What are the infinitesimal generators of the Mobius transformation

Question

I understand that the Mobius transformation $$f(t)=\frac{at+b}{ct+d}$$ is isomorphic to $SL(2)$ for $ad-bc=1$. I also know how to get the infinitesimal generators for the $SL(2)$ group. i.e. the trace-less matrices. But how can I get the infinitesimal generators of the Mobius transformation? I understand that I have to Taylor expand about the identity which corresponds to $a=d=1,b=c=0$, but I'm not sure how to do this.
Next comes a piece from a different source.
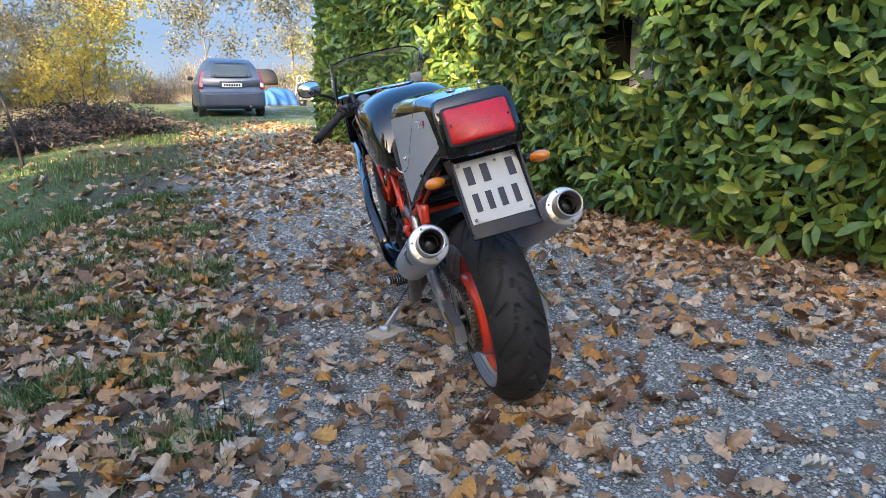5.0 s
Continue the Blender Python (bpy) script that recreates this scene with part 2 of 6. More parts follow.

Do these generators correspond to the generators of SL(2) Lie algebra?

Answer 1

Do these generators correspond to the generators of the ${\mathfrak sl}(2)$ Lie algebra?

Of course they do. Expand the parameters around the identity, so $a= 1+\epsilon$, $d=1-\epsilon$, $b=\beta$, $c=\gamma$, where we ignore second and higher orders of the infinitesimal Greek parameters. So the infinitesimal transformations are a scaling, $$ t\mapsto {(1+\epsilon)t \over (1-\epsilon)}\sim t +2\epsilon t \leadsto \\ T_3=2t\partial_t; $$ a translation, $$ t\mapsto t+\beta \leadsto \\ T_+=\partial_t; $$ and a power rise, $$ t\mapsto { t \over \gamma t+ 1 }\sim t -\gamma t^2 \leadsto \\ T_-= -t^2\partial_t. $$

Convince yourself these three T generators close upon commutation, and normalize them suitably. Do you see how the unimodular group transformation near the identity, $$ \begin{pmatrix}1+\epsilon & \beta\\\gamma & 1-\epsilon \end{pmatrix}, $$ is generated by the complete set of the three (traceless) Pauli matrices: $\sigma_3, \sigma_+, \sigma_-$?

Physicists and stringers subsume this into Dyson-Maleev.